Records from a collection
————————

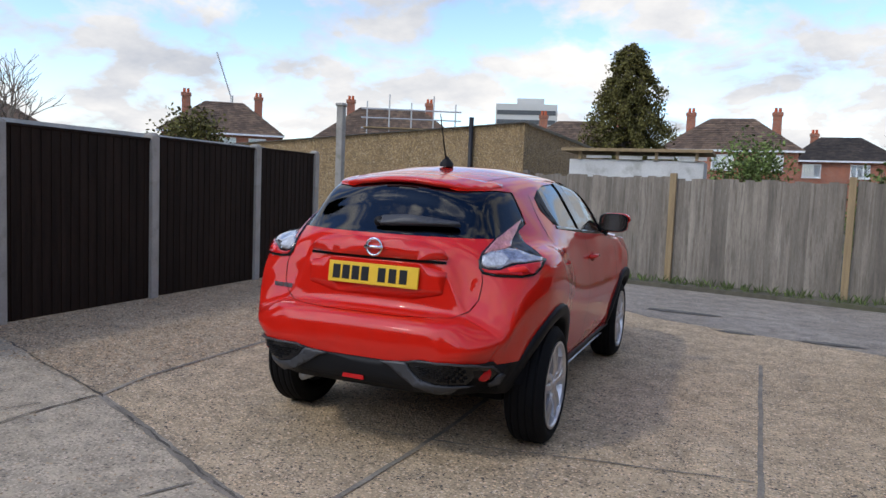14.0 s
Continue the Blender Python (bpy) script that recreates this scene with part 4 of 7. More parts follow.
te = thing("tan_house_extension", "single storey extension with orange tiles and a rooflight", "extension", MT @ Matrix.Translation((-2.9, 0.18, 0.25)))
wall("wall", te, P, 0, 2.98, -0.1, 2.12, [], PALEBRICK)
wall("wall", te, PW, 0.26, 4.4, -0.1, 2.12, [(0.9, 3.2, 0.2, 2.0)], TANPLAIN, gable=None)
bm = bmesh.new()
prism(bm, [(0.0, 2.12), (4.4, 2.12), (2.1, 3.22)], "x", 0.0, 0.24)
part("gable", bm, TANPLAIN, te)
window(te, PW, 0.9, 3.2, 0.2, 2.0, lights=(0.25, 0.5, 0.75), bars=(), frame=ANTHRACITE, back=DARKROOM, sill=False, label="dark framed folding doors")
bm = bmesh.new()
slope(bm, (-0.12, -0.25, 2.20), (2.97, -0.25, 2.20), (2.97, 2.1, 3.34), (-0.12, 2.1, 3.34))
slope(bm, (2.97, 4.6, 2.20), (-0.12, 4.6, 2.20), (-0.12, 2.1, 3.34), (2.97, 2.1, 3.34))
part("roof", bm, TILERED, te)
part("fascia", boxes((-0.1, 2.98, -0.28, -0.252, 2.05, 2.18)), WHITETRIM, te)
gutter(te, (-0.15, -0.33, 2.18), (2.98, -0.33, 2.18))
pipe(te, [(0.12, -0.28, 2.16), (0.12, -0.05, 1.95), (0.12, -0.05, 0)], 0.04)
rl = bmesh.new()
for x0, x1, y0, y1, zz in ((0.95, 2.45, 0.75, 1.75, 0.06),):
    for a, b, c, d in ((x0, x1, y0, y0 + 0.07), (x0, x1, y1 - 0.07, y1), (x0, x0 + 0.07, y0, y1), (x1 - 0.07, x1, y0, y1)):
        vs = [rl.verts.new((x, y, 2.20 + (y + 0.25) * 0.485 + h)) for h in (0.03, 0.12) for x, y in ((a, c), (b, c), (b, d), (a, d))]
        for q in ((0, 1, 2, 3), (4, 5, 6, 7), (0, 1, 5, 4), (1, 2, 6, 5), (2, 3, 7, 6), (3, 0, 4, 7)):
            rl.faces.new([vs[i] for i in q])
bmesh.ops.recalc_face_normals(rl, faces=rl.faces[:])
part("rooflight_frame", rl, ANTHRACITE, te)
gl = bmesh.new()
gl.faces.new([gl.verts.new((x, y, 2.20 + (y + 0.25) * 0.485 + 0.09)) for x, y in ((0.95, 0.75), (2.45, 0.75), (2.45, 1.75), (0.95, 1.75))])
part("rooflight_pane", gl, GLOSSBLACK, te)

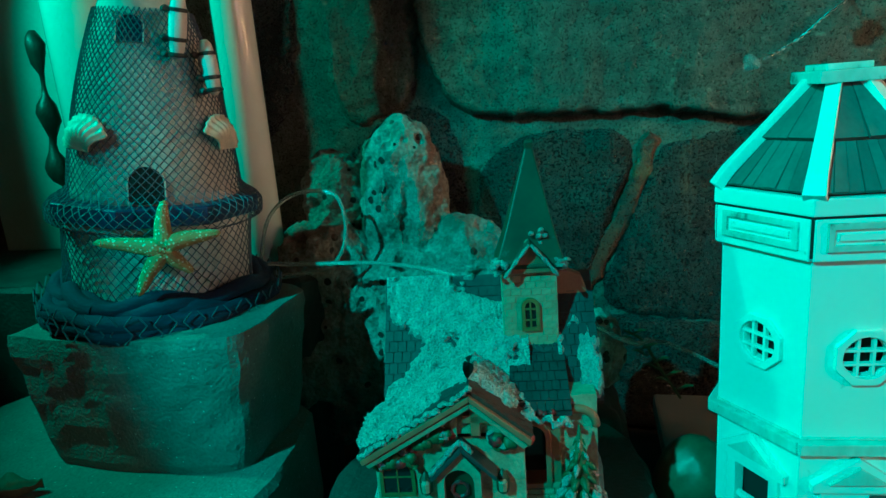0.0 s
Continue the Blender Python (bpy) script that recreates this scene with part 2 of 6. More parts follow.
LOG = mat("painted_log", (0.33, 0.30, 0.22), (0.13, 0.10, 0.06), 0.55, 120, 600, 0.5)
SAGE = mat("sage_wall", (0.36, 0.42, 0.26), (0.26, 0.31, 0.19), 0.5, 60, 400, 0.2)
BLUE_ROOF = mat("blue_grey_shingle", (0.055, 0.075, 0.11), (0.03, 0.04, 0.065), 0.5, 150, 600, 0.5)
SILVER = mat("silver_wire", (0.55, 0.52, 0.50), (0.32, 0.30, 0.28), 0.26, 300, 900, 0.5, metal=1.0)
FLOCK = mat("white_flock", (0.85, 0.84, 0.82), (0.70, 0.68, 0.65), 0.9, 260, 1300, 1.0, sheen=0.3, lift=0.006)
CRYSTAL = clear("crystal", (1, 1, 1), 0.02, 1.9, 0.88)
WARM = glow("warm_bulb", (1.0, 0.52, 0.17), 60)
LED_GREEN, LED_BLUE, LED_AMBER, LED_RED = glow("green_led", (0.55, 1.0, 0.55), 24), glow("blue_led", (0.55, 0.62, 1.0), 26), glow("amber_led", (1.0, 0.22, 0.03), 60), glow("red_led", (1.0, 0.03, 0.02), 6)
BLUE_DISPLAY = glow("blue_display", (0.03, 0.16, 1.0), 2.5)
ROBE = mat("painted_figure", (0.085, 0.062, 0.044), (0.022, 0.017, 0.016), 0.5, 60, 500, 0.6, mix=0.35)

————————

WORK TO DO
What is the number of lines holding the word "parts"? State it alone.

SOLUTION FOR THIS EXERCISE
2